Set problem
Each line below must be set down exactly; omit any image you find.

Data shown

◇ ◇ ◇ ◇ ◇

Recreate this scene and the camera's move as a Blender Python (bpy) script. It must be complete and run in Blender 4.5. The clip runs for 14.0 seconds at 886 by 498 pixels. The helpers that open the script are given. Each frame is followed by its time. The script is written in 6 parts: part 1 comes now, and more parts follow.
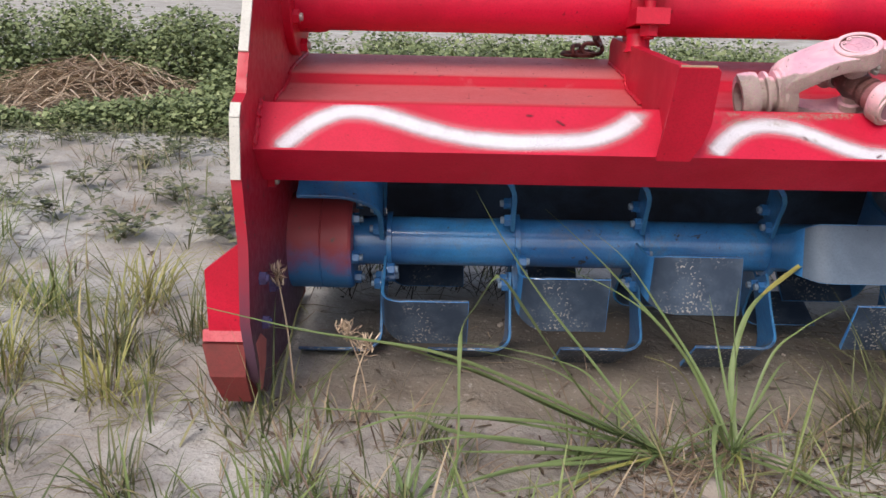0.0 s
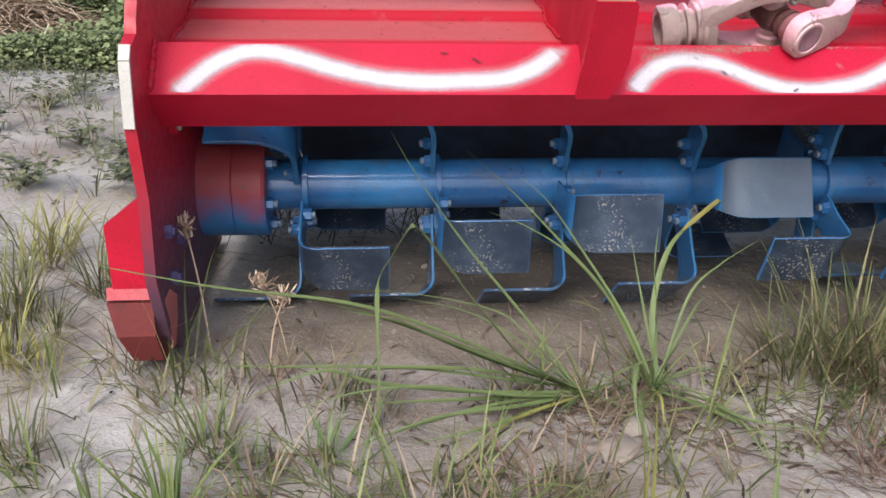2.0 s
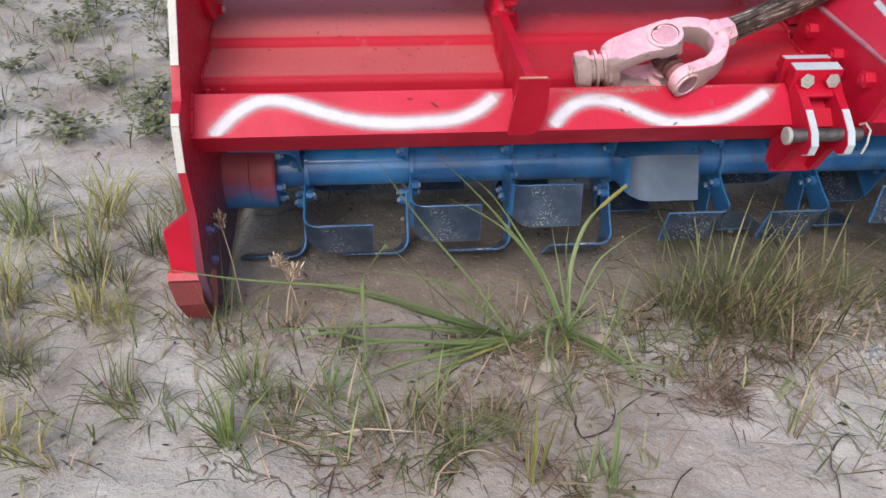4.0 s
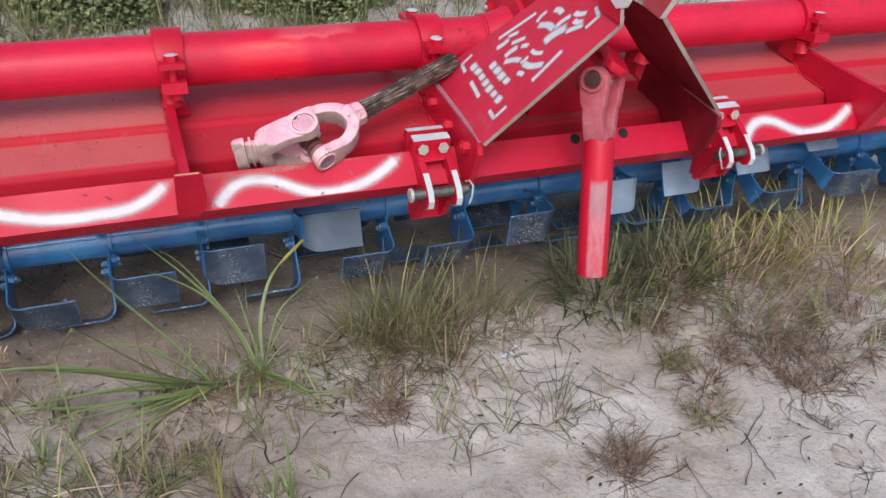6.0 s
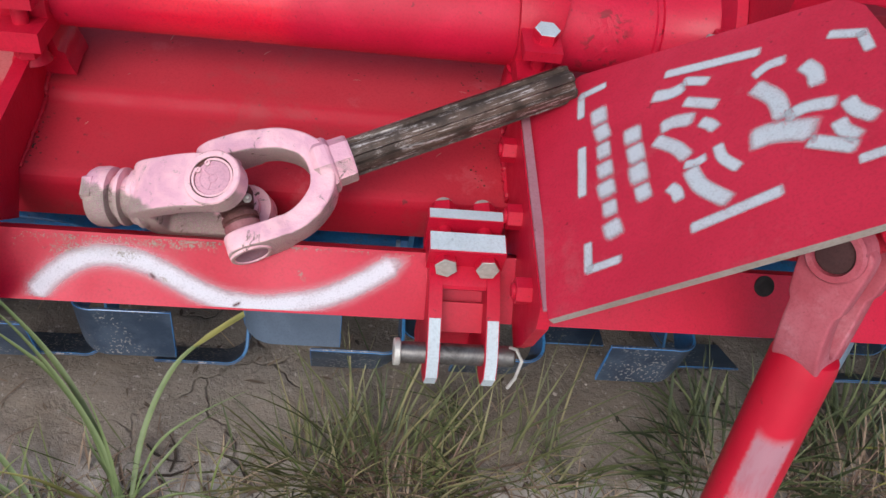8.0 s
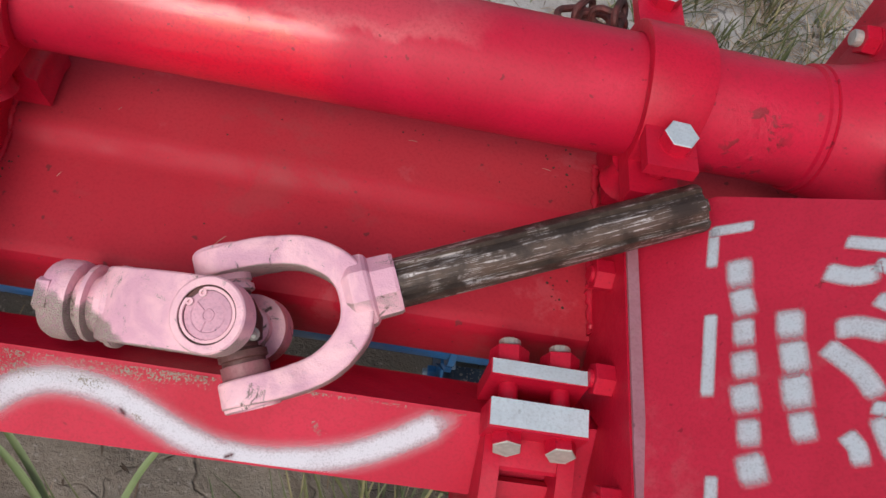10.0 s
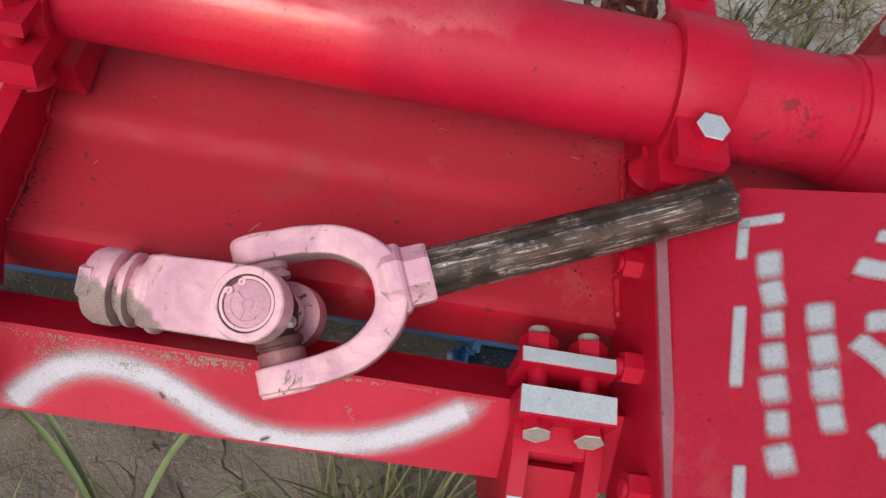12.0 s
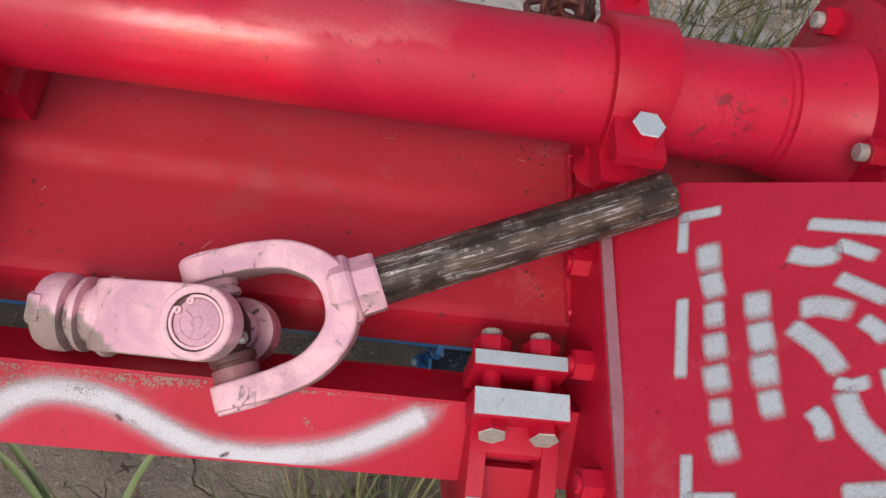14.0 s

◇ ◇ ◇ ◇ ◇

Task result
Recreate this scene and the camera's move as a Blender Python (bpy) script. It must be complete and run in Blender 4.5. The clip runs for 14.0 seconds at 886 by 498 pixels. The helpers that open the script are given. Each frame is followed by its time. The script is written in 6 parts: part 1 comes now, and more parts follow.
0.0 s
2.0 s
4.0 s
6.0 s
8.0 s
10.0 s
12.0 s
14.0 s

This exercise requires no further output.